Dutch PM Rutte has "mixed feelings" about leaving politics
Outgoing Prime Minister Mark Rutte has “mixed feelings” about his decision to leave politics once a new Cabinet is installed. “This is not entirely without emotion,” he told the press after his announcement at the start of a parliamentary debate on the collapse of the Rutte IV Cabinet. “But it also feels good to pass the baton.”
Rutte announced that he would not seek re-election after the fall of his fourth Cabinet, which collapsed on Friday over irreconcilable differences on the asylum policy. Rutte denied rumors that he was seeking a Cabinet collapse because the VVD is currently doing relatively well in the polls. “That’s just not true,” he told NOS.
Rutte said he does not yet know what he will do once his time as outgoing Prime Minister comes to an end. He currently teaches social studies once a week at the Johan de Witt College in The Hage. “Maybe I’ll do that for a few days.”

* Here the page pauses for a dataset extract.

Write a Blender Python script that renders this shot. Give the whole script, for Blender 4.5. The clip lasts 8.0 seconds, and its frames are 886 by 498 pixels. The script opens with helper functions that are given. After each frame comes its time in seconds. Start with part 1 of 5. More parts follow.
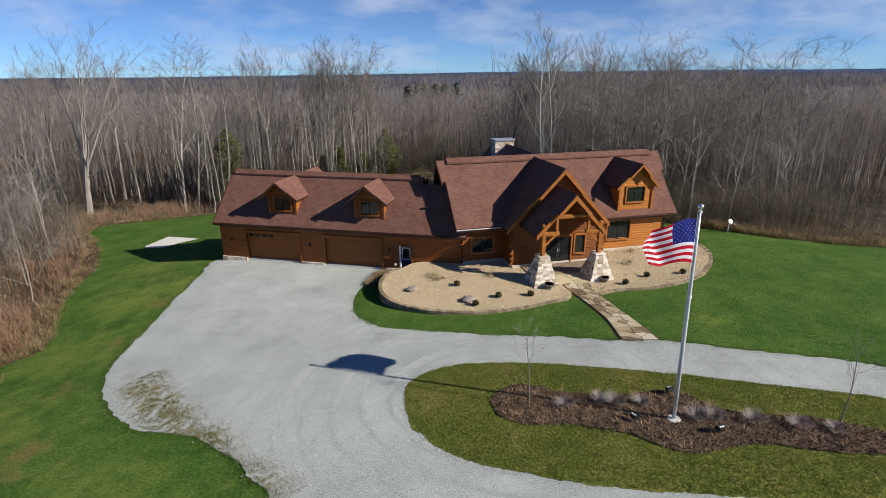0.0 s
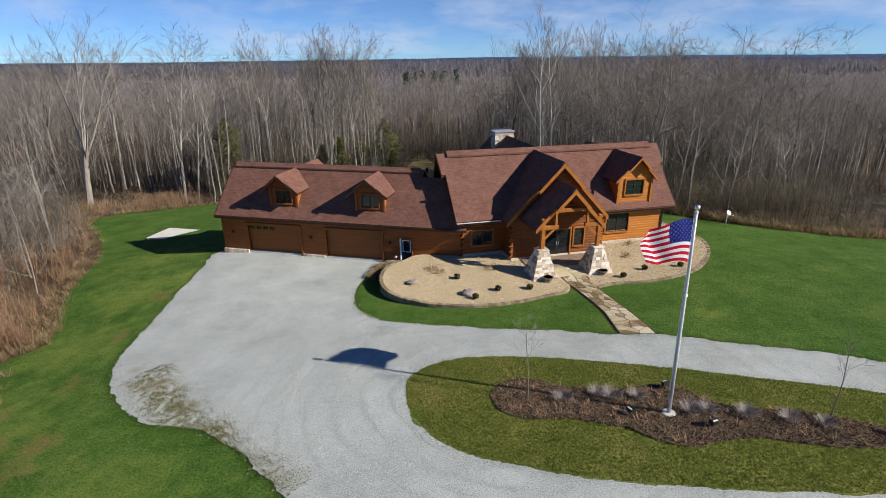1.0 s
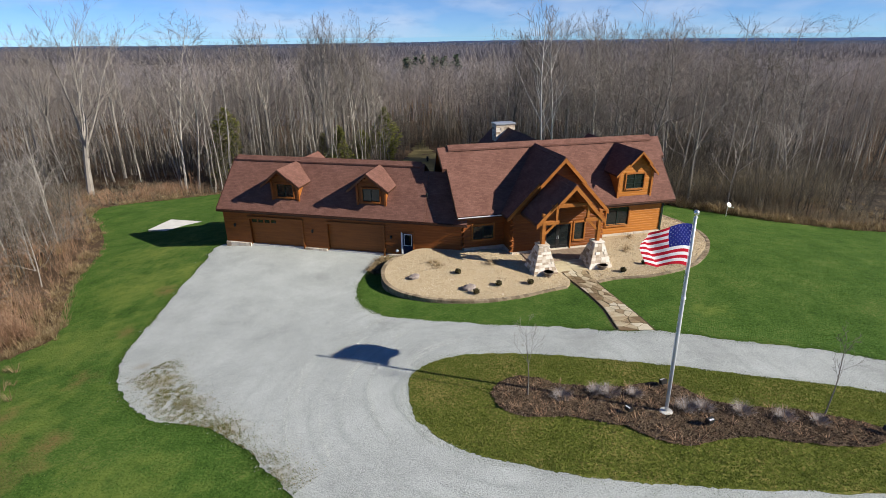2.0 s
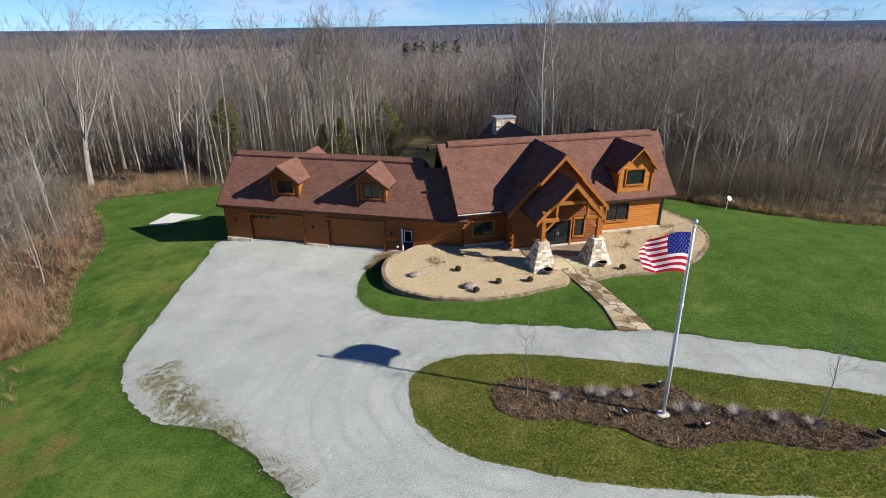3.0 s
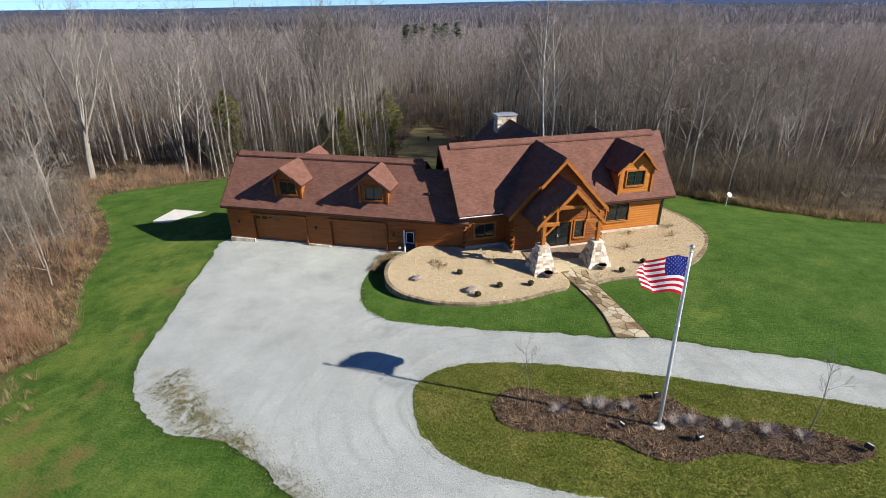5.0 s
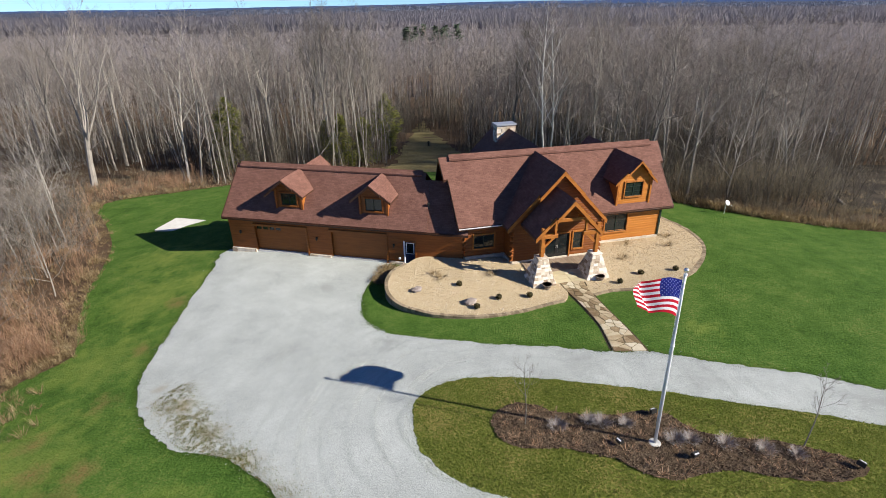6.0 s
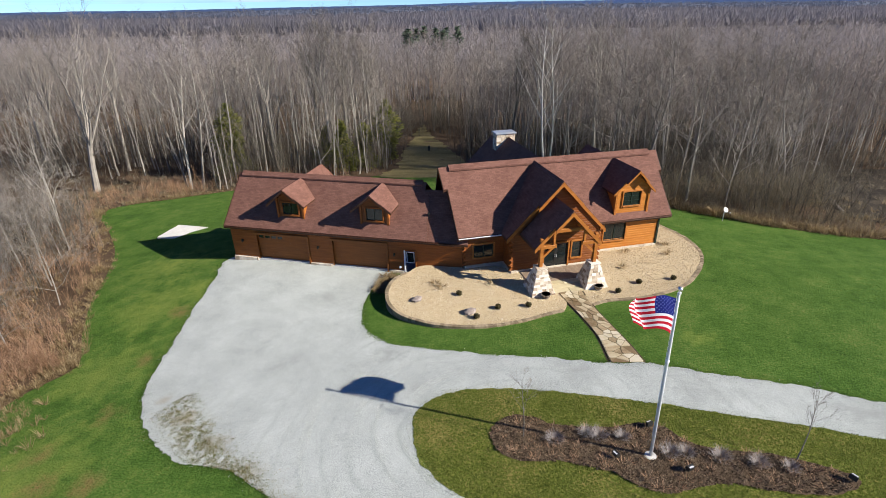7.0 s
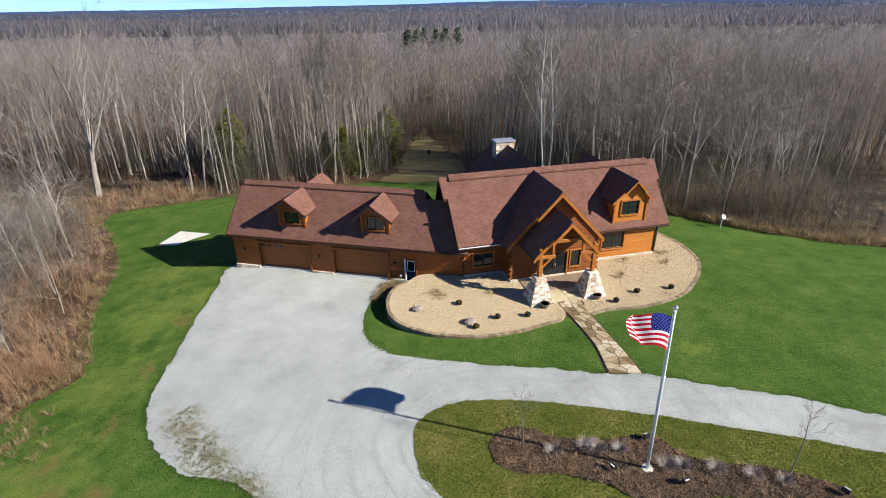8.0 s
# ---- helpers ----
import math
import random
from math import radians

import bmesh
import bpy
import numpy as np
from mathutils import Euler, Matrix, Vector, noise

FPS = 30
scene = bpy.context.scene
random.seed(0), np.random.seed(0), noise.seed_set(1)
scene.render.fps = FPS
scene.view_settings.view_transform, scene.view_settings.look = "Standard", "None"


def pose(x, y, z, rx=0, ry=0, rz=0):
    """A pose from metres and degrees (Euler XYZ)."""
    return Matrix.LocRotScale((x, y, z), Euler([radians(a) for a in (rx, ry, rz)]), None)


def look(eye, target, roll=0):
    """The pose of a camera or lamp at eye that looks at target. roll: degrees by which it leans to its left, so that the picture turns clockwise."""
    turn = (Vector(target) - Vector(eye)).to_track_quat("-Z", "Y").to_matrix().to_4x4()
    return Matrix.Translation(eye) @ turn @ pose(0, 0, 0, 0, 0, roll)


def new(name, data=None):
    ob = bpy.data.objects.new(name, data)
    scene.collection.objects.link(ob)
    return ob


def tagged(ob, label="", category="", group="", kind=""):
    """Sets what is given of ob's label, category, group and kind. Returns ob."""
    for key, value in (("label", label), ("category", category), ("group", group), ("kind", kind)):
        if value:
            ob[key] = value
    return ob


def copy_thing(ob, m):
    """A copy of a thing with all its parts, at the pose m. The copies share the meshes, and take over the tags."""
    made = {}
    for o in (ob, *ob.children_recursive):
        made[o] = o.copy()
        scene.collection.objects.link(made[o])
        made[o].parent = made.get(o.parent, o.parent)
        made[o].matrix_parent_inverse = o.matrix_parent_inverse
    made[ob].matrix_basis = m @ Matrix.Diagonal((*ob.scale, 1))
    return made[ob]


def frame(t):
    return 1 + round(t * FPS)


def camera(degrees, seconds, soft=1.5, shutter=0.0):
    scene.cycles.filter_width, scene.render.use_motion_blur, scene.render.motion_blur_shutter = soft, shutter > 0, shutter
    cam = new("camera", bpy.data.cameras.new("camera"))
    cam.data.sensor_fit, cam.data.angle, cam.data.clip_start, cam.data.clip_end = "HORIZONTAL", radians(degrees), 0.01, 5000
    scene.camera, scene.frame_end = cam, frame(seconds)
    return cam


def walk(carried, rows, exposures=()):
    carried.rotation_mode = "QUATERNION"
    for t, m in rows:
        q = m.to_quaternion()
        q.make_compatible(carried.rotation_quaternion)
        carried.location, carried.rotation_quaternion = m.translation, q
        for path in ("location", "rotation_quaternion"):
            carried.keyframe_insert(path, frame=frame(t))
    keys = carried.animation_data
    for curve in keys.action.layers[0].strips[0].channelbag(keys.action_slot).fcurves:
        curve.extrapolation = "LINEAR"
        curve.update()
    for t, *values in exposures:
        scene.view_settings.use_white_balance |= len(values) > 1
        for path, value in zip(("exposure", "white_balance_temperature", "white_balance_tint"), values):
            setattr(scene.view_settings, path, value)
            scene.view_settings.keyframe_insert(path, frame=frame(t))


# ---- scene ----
cam = camera(82.1, 8.0, 0.4)
PATH = [
    (0, (-0.008, 0.955, 14.797), (0.083, 19.872, 8.307), -0.51),
    (0.5, (-0.042, 0.883, 15.031), (0.071, 19.716, 8.299), -0.51),
    (1, (-0.072, 0.787, 15.35), (0.042, 19.53, 8.372), -0.51),
    (1.5, (-0.14, 0.753, 15.69), (-0.034, 19.395, 8.448), -0.51),
    (3, (-0.114, 1.007, 16.87), (-0.033, 19.329, 8.852), -0.6),
    (3.5, (-0.118, 1.04, 17.26), (-0.046, 19.26, 9.013), -0.7),
    (4, (-0.182, 1.085, 17.679), (-0.128, 19.195, 9.192), -0.7),
    (4.5, (-0.201, 1.161, 18.07), (-0.146, 19.185, 9.401), -0.7),
    (6, (-0.099, 1.292, 19.449), (-0.074, 19.312, 10.772), -0.9),
    (6.5, (-0.04, 1.261, 19.868), (-0.035, 19.284, 11.199), -0.9),
    (7, (-0.003, 1.238, 20.279), (-0.018, 19.261, 11.61), -1.0),
    (7.5, (-0.035, 1.229, 20.752), (-0.03, 19.252, 12.083), -1.0),
    (8, (-0.024, 1.2, 21.164), (-0.029, 19.213, 12.475), -1.0),
]
walk(cam, [(t, look(eye, target, roll)) for t, eye, target, roll in PATH],
     exposures=[(0, 0.35), (1.5, 0.48), (3.5, 0.64), (6, 0.79), (8, 0.83)])

from mathutils.geometry import delaunay_2d_cdt

# ---- light and sky ----
SUN_AZ = math.atan2(0.935, -0.355)      # clockwise from +y
SUN_EL = radians(30.2)
world = bpy.data.worlds.new("world")
scene.world = world
world.use_nodes = True
wn = world.node_tree.nodes
wl = world.node_tree.links
sky = wn.new("ShaderNodeTexSky")
sky.sky_type = "NISHITA"
sky.sun_disc = False
sky.sun_elevation = SUN_EL
sky.sun_rotation = SUN_AZ
sky.altitude = 2500
sky.air_density = 0.75
sky.dust_density = 0.0
sky.ozone_density = 3.0
tint = wn.new("ShaderNodeMix")
tint.data_type, tint.blend_type = "RGBA", "MULTIPLY"
tint.inputs[0].default_value = 1.0
tint.inputs[7].default_value = (0.60, 0.87, 1.20, 1)
wl.new(sky.outputs["Color"], tint.inputs[6])
wl.new(tint.outputs[2], wn["Background"].inputs["Color"])
wn["Background"].inputs["Strength"].default_value = 0.069
sun_data = bpy.data.lights.new("sun", "SUN")
sun_data.energy = 5.4
sun_data.angle = radians(0.53)
sun_data.color = (1.0, 0.935, 0.83)
sun_dir = Vector((math.sin(SUN_AZ) * math.cos(SUN_EL), math.cos(SUN_AZ) * math.cos(SUN_EL), math.sin(SUN_EL)))
sun = new("sun", sun_data)
sun.matrix_world = look(Vector((0, 0, 60)), Vector((0, 0, 60)) - sun_dir)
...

He stressed that he is not interested in a top job, like at NATO, for which he has been mentioned in the past.
Asked what will stick with him most about his nearly 13 years as Prime Minister of the Netherlands, Rutte said, “MH17.” The Malaysian Airlines flight was downed over eastern Ukraine in 2014, killing all 298 people on board, including some 193 Dutch. “That was so big,” Rutte said.

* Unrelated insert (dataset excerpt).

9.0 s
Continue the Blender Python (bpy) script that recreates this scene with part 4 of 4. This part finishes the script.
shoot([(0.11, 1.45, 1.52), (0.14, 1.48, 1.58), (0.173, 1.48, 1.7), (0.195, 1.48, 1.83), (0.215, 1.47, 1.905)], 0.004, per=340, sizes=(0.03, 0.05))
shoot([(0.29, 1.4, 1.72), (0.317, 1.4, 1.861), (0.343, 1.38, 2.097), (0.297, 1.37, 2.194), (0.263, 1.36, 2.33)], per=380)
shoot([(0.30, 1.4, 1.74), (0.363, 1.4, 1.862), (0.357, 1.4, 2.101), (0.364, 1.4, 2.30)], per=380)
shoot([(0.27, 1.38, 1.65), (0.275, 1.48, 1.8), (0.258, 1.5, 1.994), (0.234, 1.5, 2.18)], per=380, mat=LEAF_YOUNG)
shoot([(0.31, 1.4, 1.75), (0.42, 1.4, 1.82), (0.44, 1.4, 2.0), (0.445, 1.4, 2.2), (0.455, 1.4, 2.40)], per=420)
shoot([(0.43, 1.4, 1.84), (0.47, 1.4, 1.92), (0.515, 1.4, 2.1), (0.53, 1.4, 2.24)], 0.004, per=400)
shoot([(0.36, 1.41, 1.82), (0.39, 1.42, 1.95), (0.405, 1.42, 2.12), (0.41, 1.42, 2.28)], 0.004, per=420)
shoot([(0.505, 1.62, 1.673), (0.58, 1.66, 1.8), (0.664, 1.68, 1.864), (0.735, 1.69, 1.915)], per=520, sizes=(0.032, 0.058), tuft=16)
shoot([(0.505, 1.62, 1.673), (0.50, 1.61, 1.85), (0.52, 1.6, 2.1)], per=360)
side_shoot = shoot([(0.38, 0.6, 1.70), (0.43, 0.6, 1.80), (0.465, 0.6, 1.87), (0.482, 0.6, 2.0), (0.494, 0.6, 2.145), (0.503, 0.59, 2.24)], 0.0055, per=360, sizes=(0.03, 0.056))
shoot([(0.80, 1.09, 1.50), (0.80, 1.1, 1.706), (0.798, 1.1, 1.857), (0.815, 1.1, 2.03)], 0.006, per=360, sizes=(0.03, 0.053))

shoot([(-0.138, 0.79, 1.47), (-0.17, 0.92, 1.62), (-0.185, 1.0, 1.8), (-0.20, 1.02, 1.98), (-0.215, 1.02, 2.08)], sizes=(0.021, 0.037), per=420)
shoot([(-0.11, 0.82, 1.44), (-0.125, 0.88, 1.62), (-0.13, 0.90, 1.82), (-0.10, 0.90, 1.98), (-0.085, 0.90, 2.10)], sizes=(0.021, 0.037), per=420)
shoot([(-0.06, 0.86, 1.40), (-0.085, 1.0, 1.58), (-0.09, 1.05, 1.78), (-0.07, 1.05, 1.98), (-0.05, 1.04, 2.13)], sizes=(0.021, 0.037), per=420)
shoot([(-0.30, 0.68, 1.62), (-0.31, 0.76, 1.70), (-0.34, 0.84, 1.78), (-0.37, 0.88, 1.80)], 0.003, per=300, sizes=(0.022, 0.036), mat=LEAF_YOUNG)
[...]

After speaking to the Press, Rutte entered the VVD faction room in the Tweede Kamer building. The MPs from his party received him with applause, according to NOS.
Rutte isn’t leaving immediately. He will remain the outgoing Prime Minister of the caretaker Cabinet until a new Cabinet is formed. According to NOS, the King asked him to keep working on the major files, including the war in Ukraine, the childcare allowance scandal, and gas extraction in Groningen.
The Tweede Kamer, the lower house of the Dutch parliament, and the caretaker Cabinet will decide together which topics to continue handling and which to leave to the new Cabinet.
The new parliamentary elections will likely happen in the fall. The electoral council said it could arrange them from mid-November at the earliest.